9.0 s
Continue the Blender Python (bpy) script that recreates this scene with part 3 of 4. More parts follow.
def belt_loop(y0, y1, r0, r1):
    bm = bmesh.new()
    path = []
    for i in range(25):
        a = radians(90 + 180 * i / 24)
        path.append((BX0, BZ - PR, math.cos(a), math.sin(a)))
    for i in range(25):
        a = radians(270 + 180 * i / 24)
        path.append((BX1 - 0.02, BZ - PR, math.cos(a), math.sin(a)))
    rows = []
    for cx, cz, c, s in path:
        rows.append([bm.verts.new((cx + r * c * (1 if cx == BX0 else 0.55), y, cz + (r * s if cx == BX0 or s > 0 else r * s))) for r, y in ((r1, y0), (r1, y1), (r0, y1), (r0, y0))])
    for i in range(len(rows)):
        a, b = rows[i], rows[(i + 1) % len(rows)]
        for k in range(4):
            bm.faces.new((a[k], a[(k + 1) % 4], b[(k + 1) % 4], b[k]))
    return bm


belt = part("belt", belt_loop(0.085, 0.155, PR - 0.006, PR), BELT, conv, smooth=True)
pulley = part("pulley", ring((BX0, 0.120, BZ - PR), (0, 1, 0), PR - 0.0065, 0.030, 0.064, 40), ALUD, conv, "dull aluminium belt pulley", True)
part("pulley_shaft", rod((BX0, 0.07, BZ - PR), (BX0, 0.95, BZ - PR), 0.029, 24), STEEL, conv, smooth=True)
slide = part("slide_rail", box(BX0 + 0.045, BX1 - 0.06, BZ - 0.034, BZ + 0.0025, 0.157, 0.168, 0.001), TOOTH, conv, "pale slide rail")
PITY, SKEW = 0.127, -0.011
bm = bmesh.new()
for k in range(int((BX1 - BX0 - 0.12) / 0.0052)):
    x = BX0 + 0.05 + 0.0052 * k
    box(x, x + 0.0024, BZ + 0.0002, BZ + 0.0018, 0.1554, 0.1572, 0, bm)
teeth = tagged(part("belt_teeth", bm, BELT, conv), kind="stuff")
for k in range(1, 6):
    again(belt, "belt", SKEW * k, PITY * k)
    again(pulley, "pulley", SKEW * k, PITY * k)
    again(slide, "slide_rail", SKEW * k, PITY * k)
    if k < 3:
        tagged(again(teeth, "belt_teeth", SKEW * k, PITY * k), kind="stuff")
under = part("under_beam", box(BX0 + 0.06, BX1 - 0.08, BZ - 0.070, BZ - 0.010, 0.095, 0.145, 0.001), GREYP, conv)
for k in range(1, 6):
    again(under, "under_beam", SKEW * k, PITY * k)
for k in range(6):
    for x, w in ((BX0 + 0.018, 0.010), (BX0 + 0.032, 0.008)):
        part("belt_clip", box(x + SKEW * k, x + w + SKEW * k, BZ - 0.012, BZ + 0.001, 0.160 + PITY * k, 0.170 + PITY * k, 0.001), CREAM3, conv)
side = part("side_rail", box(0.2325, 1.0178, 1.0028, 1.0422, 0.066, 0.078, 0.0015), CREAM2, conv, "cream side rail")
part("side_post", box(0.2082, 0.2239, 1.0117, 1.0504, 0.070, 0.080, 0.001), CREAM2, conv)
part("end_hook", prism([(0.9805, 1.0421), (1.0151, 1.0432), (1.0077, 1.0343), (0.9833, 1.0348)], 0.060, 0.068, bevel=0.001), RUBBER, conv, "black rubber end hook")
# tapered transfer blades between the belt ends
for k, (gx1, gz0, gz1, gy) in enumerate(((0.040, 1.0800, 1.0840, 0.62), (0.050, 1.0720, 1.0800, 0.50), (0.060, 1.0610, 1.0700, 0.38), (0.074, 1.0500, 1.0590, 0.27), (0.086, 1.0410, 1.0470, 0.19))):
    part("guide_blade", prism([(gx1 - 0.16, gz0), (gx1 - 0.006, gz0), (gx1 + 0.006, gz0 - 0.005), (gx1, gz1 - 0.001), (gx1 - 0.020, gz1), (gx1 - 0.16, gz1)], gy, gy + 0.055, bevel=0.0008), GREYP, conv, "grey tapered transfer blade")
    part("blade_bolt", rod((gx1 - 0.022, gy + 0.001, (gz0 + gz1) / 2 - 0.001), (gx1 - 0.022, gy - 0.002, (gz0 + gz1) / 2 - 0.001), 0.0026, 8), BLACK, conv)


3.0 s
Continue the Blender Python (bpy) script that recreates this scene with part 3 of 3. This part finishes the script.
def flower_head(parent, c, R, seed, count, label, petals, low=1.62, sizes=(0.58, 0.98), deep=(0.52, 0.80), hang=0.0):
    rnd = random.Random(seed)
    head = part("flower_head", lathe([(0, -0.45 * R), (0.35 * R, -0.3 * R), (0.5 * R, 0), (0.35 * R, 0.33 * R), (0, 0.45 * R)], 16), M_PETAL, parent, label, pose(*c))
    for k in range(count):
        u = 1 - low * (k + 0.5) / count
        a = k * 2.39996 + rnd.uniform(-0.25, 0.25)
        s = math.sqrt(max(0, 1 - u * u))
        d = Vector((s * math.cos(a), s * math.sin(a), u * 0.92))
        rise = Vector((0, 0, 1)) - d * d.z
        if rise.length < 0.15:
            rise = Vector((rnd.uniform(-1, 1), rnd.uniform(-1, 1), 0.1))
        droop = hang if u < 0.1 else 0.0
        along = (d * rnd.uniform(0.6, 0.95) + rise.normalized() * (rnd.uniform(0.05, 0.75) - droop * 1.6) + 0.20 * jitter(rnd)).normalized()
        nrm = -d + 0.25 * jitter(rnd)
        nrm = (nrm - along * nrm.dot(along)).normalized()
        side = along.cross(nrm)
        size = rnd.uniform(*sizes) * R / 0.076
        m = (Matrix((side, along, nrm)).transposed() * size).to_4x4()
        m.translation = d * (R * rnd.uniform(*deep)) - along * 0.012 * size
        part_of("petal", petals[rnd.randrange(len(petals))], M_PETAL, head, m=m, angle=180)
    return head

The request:
Among the lines above, count those containing the word "with" and give nothing but the result.

Exercise output:
2